When it comes to fixing things around the house, my skill level falls somewhere between “expert” and “bungling.”
Hang a picture to the exacting standards of my 13-year-old daughter, Emily? No problem. Install a ceiling fan in a bedroom? Please… you may as well ask me to remove one of your kidneys.
And so earlier this week, when my wife Linda informed me that, “The clothes dryer is turning, but it’s not giving off any heat,” I had to first decide whether or not this was something I could tackle.
The truth is, fixing a dryer is the kind of thing I’d normally stay away from: It’s fairly complicated (What if I can’t put it back together?); it involves electricity (What if I kill myself or, even worse, short out the TV during the Olympics?); and, as a man who’s already down to wearing the underwear that lives way in the back of the dresser, time is of the essence.
But before I turned down the assignment, I figured it was worth at least a cursory Google search, to see if there might be some helpful information online.
Was there ever. It took me just a few minutes to find this free, 17-segment, step-by-step video series on how to repair my dryer. Not just any dryer either… my exact model.
James, the man on the video, showed me how to take it apart, how to troubleshoot the problem (broken heating element) and how to put it all back together. I ordered the part online, got it in the mail yesterday, and as of 9:43 a.m. this morning, I am back to wearing toasty warm, dry clothing.

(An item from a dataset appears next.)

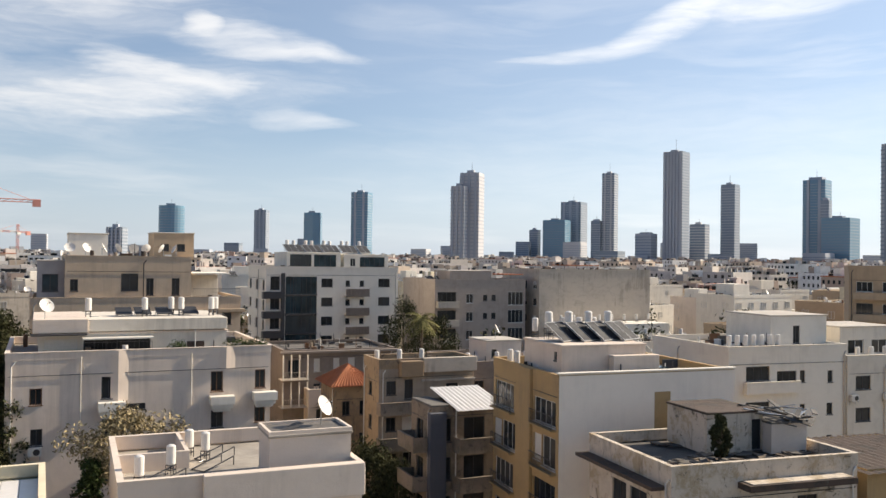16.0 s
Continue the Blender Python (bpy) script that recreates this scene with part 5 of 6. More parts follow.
def street_side():
    b = block("porch_house", "old grey house with shuttered windows and a columned porch", 60.4, 87.0, 112, 14.3, 12, 13.6, M["dingy"],
              front=[(3.8, 10.9, 0.8, 1.6, "shut"), (6.3, 10.9, 0.8, 1.6, "shut"), (8.2, 10.9, 0.9, 1.6, "shut"), (10.2, 10.9, 0.9, 1.6, "shut"), (12.2, 10.9, 0.8, 1.6, "shut"), (3.8, 7.6, 0.8, 1.8, "dark"), (6.3, 7.6, 1.0, 1.8, "dark"), (9.4, 7.6, 0.9, 1.8, "dark"), (12.0, 7.6, 0.9, 1.8, "win"), (0.6, 10.4, 1.6, 2.0, "dark")], par=0.25, roof=M["tar"])
    slab(b, "cornice", -0.5, 14.7, -0.7, -0.003, 13.2, 13.5, M["dingy"])
    for v in (6.8, 10.1):
        slab(b, "porch_floor", -0.6, 2.8, -1.8, -0.003, v, v + 0.15, M["stone"])
        for u in (-0.4, 0.6, 1.6, 2.6):
            put("column", Soup().tube((u, -1.65, v + 0.15), (u, -1.65, v + 3.1), 0.11, 0.09, 8).mesh("column", M["white"]), b)
        railing(b, pose(-0.5, -1.7, v + 0.15), 3.2, 0.9, 0.2, mat=M["stone"])
    wl = block("low_white_house", "white ground-floor house beside the car park", 62.0, 84.0, 112, 10, 2.5, 9.0, M["wallgrey"], front=rows(4, 1, 9, (5.0, 2.0), 1.0, 1.6, ("dark",)), par=0.3)
    b = block("red_roof_house", "ochre cottage with a terracotta tiled hip roof", 52.4, 66.7, 112, 4.2, 5, 12.4, M["ochrep"], front=[(0.8, 9.4, 0.8, 1.4, "dark"), (2.6, 9.4, 0.8, 1.4, "dark"), (0.8, 6.2, 0.8, 1.4, "dark"), (2.6, 6.2, 0.8, 1.4, "dark")], left=rows(2, 0.8, 4.2, (9.4, 6.2), 0.8, 1.4, ("dark",)), par=0.05, flat=False)
    r = Soup()
    A, B_, C, D_, P, Q = (-0.5, -0.5, 12.3), (4.7, -0.5, 12.3), (4.7, 5.5, 12.3), (-0.5, 5.5, 12.3), (2.1, 2.2, 14.2), (2.1, 2.8, 14.2)
    r.face([A, B_, P]).face([B_, C, Q, P]).face([C, D_, Q]).face([D_, A, P, Q])
    put("hip_roof", r.mesh("hip_roof", M["tile"]), b)
    for k in range(17):
        t = k / 16
        for e0, e1 in (((-0.5, -0.5 + 6 * t, 12.36), (2.1, 2.2 + 0.6 * t, 14.24)), ((4.7, -0.5 + 6 * t, 12.36), (2.1, 2.2 + 0.6 * t, 14.24)), ((-0.5 + 5.2 * t, -0.5, 12.36), (2.1, 2.2, 14.24))):
            put("tile_course", Soup().tube(e0, e1, 0.075, 0.03, k=5).mesh("tile_course", M["tile"]), b)
    b = block("ochre_flats", "shabby ochre apartment house with cracked bands and balconies", 49.2, 56.4, 112, 9.2, 4.2, 16.1, M["ochrep"],
              front=[(0.7, 13.0, 0.9, 1.2, "dark"), (2.4, 12.6, 0.8, 1.7, "dark"), (6.4, 12.8, 1.2, 1.0, "dark"), (0.7, 9.8, 0.9, 1.2, "dark"), (2.2, 9.4, 1.5, 1.6, "shut"), (6.4, 9.8, 1.2, 1.1, "dark"), (0.8, 6.6, 0.9, 1.2, "dark"), (2.3, 6.4, 1.3, 1.5, "win"), (6.4, 6.6, 1.2, 1.1, "dark")],
              left=[(1.4, v, 0.9, 1.2, "dark") for v in (12.8, 9.8, 6.6)], roof=M["tar"], face=M["aged"])
    m = side_matrix(F, 9.2, 12)
    slab(b, "plain_wall", 4.0, 9.25, -0.5, -0.003, 14.9, 16.2, M["stone"])
    slab(b, "bay_wall", 1.8, 3.9, -0.8, -0.003, 14.6, 16.0, M["rust"])
    for v in (11.5, 8.4, 5.4):
        balcony(b, m, -0.2, 3.9, v, 1.1, 0.95, M["grimy"])
        ledge(b, m, 4.0, 9.2, v + 2.6, 0.25, 0.15, M["stone"])
    for k in range(3):
        on(b, boiler, 0.8 + 2.2 * k, 3, 15.2)
    # house further along the street, with a white roof room
    b = block("roof_flats", "weathered beige house with a rooftop stair room", 59.5, 55.5, 112, 9, 10, 15.2, M["dingy"], front=rows(3, 0.8, 8.2, (12.2, 9.2), 1.0, 1.2, ("dark",)))
    hut(b, 3.5, 7.5, 3, 7, 14.4, 16.8, M["wallgrey"], holes=[(F, 0.6, 15.2, 0.6, 0.8, "dark")])
    on(b, dish, 5, 4, 16.95, 60)
    for k in range(3):
        on(b, boiler, 1 + 3.2 * k, 2, 14.4)
    # sheet-roofed balcony flats
    b = block("balcony_flats", "grimy grey flats with rounded balconies under a white sheet roof", 46.3, 46.9, 112, 5.6, 4.2, 13.6, M["grimy"],
              front=[(0.5, v, 1.2, 1.8, "dark") for v in (10.8, 7.8, 4.8)] + [(2.8, v, 1.8, 1.8, "dark") for v in (10.8, 7.8, 4.8)], left=[(1.2, v, 1.4, 1.7, "dark") for v in (10.6, 7.6, 4.6)], par=0.05, flat=False)
    s = Soup()
    for k in range(22):
        u = 1.6 + 4.4 * k / 22
        s.quad((u, -1.6, 13.4 + 0.06 * (k % 2)), (u + 0.2, -1.6, 13.4 + 0.06 * ((k + 1) % 2)), (u + 0.2, 4.2, 14.4 + 0.06 * ((k + 1) % 2)), (u, 4.2, 14.4 + 0.06 * (k % 2)))
    put("sheet_roof", s.mesh("sheet_roof", M["tank"]), b, None, "white corrugated sheet roof")
    slab(b, "back_roof", 0, 1.55, 0, 4.2, 13.5, 13.7, M["tar"])
    m, l = side_matrix(F, 5.6, 4.2), side_matrix(L, 5.6, 4.2)
    for v in (10.2, 7.2, 4.2):
        balcony(b, m, 1.8, 6.0, v, 1.5, 1.0, M["grimy"])
        balcony(b, l, 0.6, 4.0, v, 1.4, 1.0, M["grimy"])
        slab(b, "corner_pier", -0.25, 1.1, -0.5, 0.1, v - 0.2 if v > 5 else 0, v + 2.95, M["navy"])
    # garden wall along the street
    g = tagged(new("garden_wall"), "low pale garden wall along the narrow street", "wall")
    g.matrix_basis = pose(53.5, 55.5, 0, 0, 0, -22)
    for k in range(7):
        # the yard's shade is put into the panels as a darker render
        put("wall_panel", Soup().box(0, 0.2, -14 + 4 * k, -10.1 + 4 * k, 0, 1.9 - 0.1 * (k % 2)).box(-0.05, 0.25, -14 + 4 * k, -13.7 + 4 * k, 0, 2.1).mesh("wall_panel", M["dingy"]), g)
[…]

I don’t mind telling you that at this particular moment, there is no one I am more in love with than James the dryer fix-it guy. Not only did he save me a bunch of money, his simple, clear instructions made the entire process pain free (even fun).
So let me ask you a couple of questions. Do you think that if I had an appliance problem in the future that was too complicated for me that I might be inclined to hire James? Do you think that if you had an appliance problem that I might be inclined to tell you about him?
I’m really hoping you said yes to both questions. Because that’s the point of all this. Giving away free, no-strings-attached information remains, in my view, the single most effective marketing tool for those of us in the “expert” business.
Whether you’re a coach, attorney, financial planner or dryer fix-it guy, the best way to sell to me is to first, help me.
Why? Three reasons
- It’s an opportunity to share your point of view.
I’m guessing there aren’t too many possible variations in how one might troubleshoot and fix a dryer heating element. In terms of the work you and I do, on the other hand, the possibilities are endless.
And so while it might be helpful, for example, to know that you run a healthcare executive placement firm, it doesn’t tell me much about your perspective or approach. Reading your thought piece on how to deal with “High Maintenance Executives,” however, does. It’s a “free sample” of the service you sell.
- It’s an opportunity to share your personality.
It only took me one or two video segments to know that I liked James. Partly because of his British accent, of course. We Americans can’t help but equate this sound with intelligence and all around good guy-ness. But it was mostly about his manner.
For example, he offered suggestions on where to buy parts (“Don’t go to Sears, it will cost you an arm and a leg.”), apologized whenever his hand had to momentarily block the camera, and even pointed out places on the dryer where the edges might be particularly sharp.
He wasn’t just knowledgeable, he was likeable. I could read about his technical qualifications and experience all day, but it was his personality that made me eager to hire him in the future.
- It’s an opportunity to spread the word.
When you distribute free information – whether in the form of an E-Newsletter, thought piece, podcast, audio CD or whatever – and you invite people to “pass it along,” you’re giving them a vehicle for telling others about you.
But they don’t do it because they have any particular interest in helping you. They do it because they want to help whomever they’re passing it along to. Business information in particular, has got to be useful if it’s going to have legs.
Here’s the bottom line. As someone who trades in “expert-i-ness” I understand your hesitancy to share too much of it for free… it can feel like you’re giving away your value and reducing the need for your services.
In my experience, however, the exact opposite is true. The more good, shareable information you can give away to more people, the faster some of them will come back, eager to hire you.